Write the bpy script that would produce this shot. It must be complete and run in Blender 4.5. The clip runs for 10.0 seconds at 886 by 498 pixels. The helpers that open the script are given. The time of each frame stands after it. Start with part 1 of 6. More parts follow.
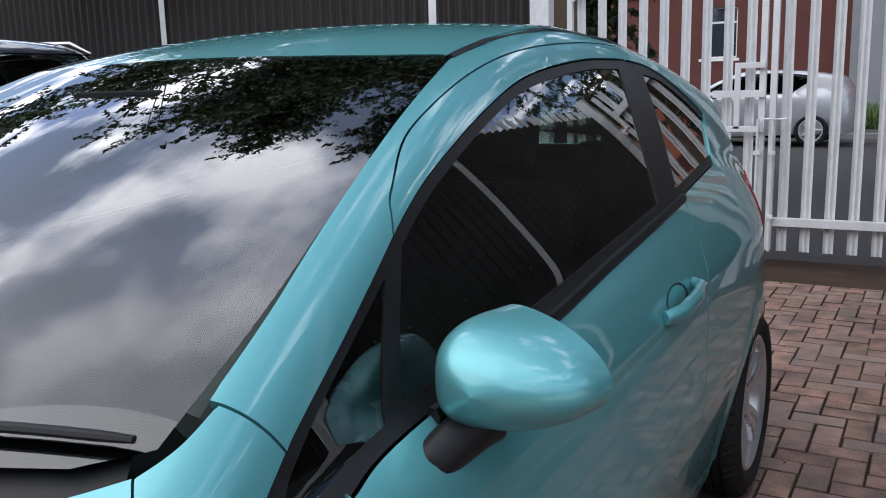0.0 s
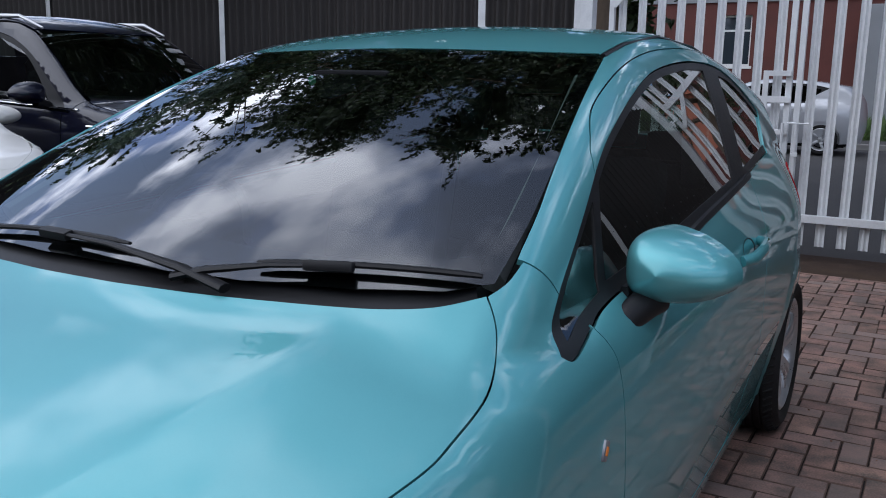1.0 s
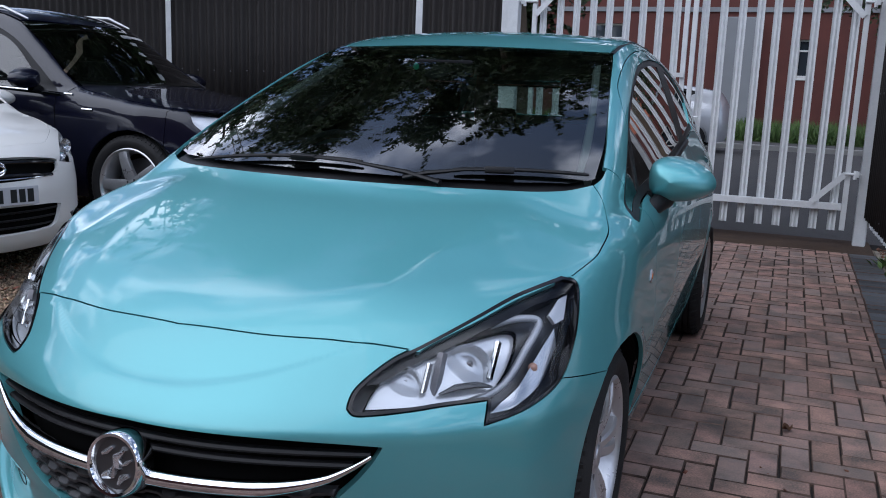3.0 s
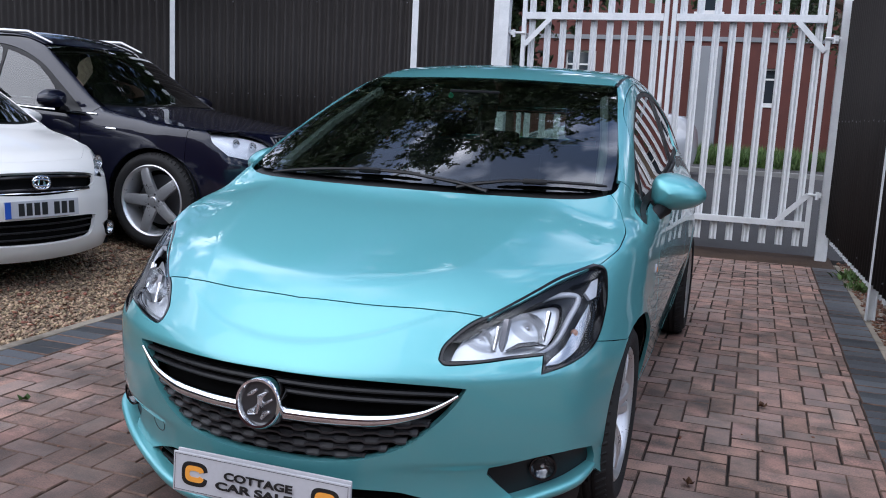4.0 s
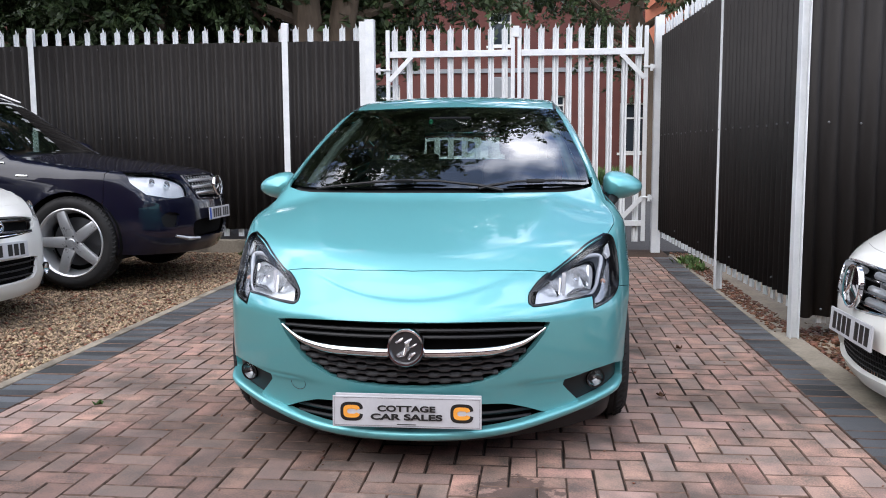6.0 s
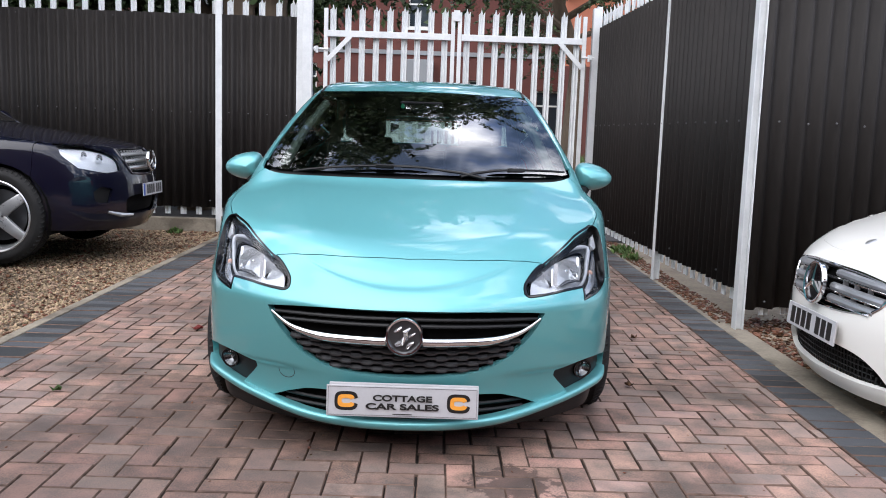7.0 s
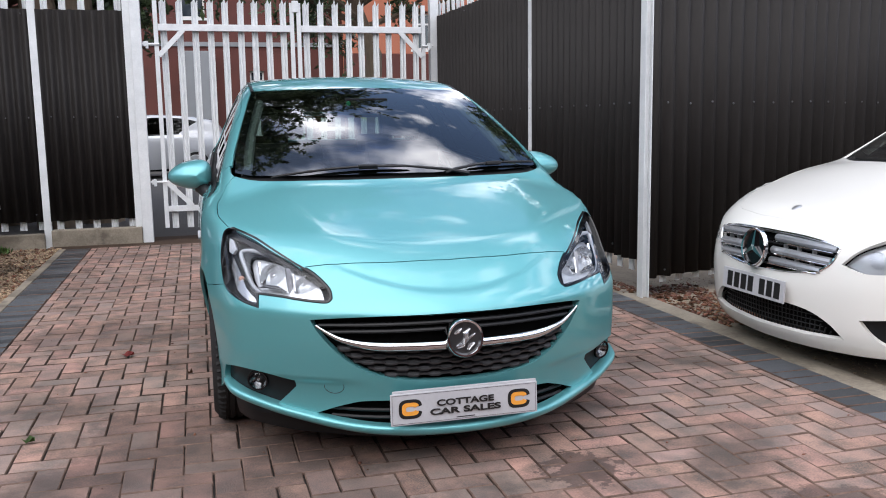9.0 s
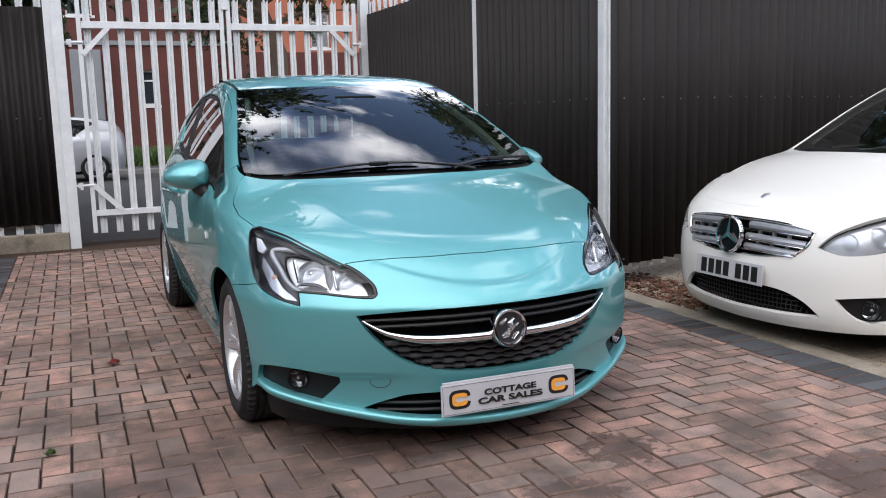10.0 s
+ + + + + + +
Except for the pictures, give all the material above again verbatim.

Write the bpy script that would produce this shot. It must be complete and run in Blender 4.5. The clip runs for 10.0 seconds at 886 by 498 pixels. The helpers that open the script are given. The time of each frame stands after it. Start with part 1 of 6. More parts follow.
0.0 s
1.0 s
3.0 s
4.0 s
6.0 s
7.0 s
9.0 s
10.0 s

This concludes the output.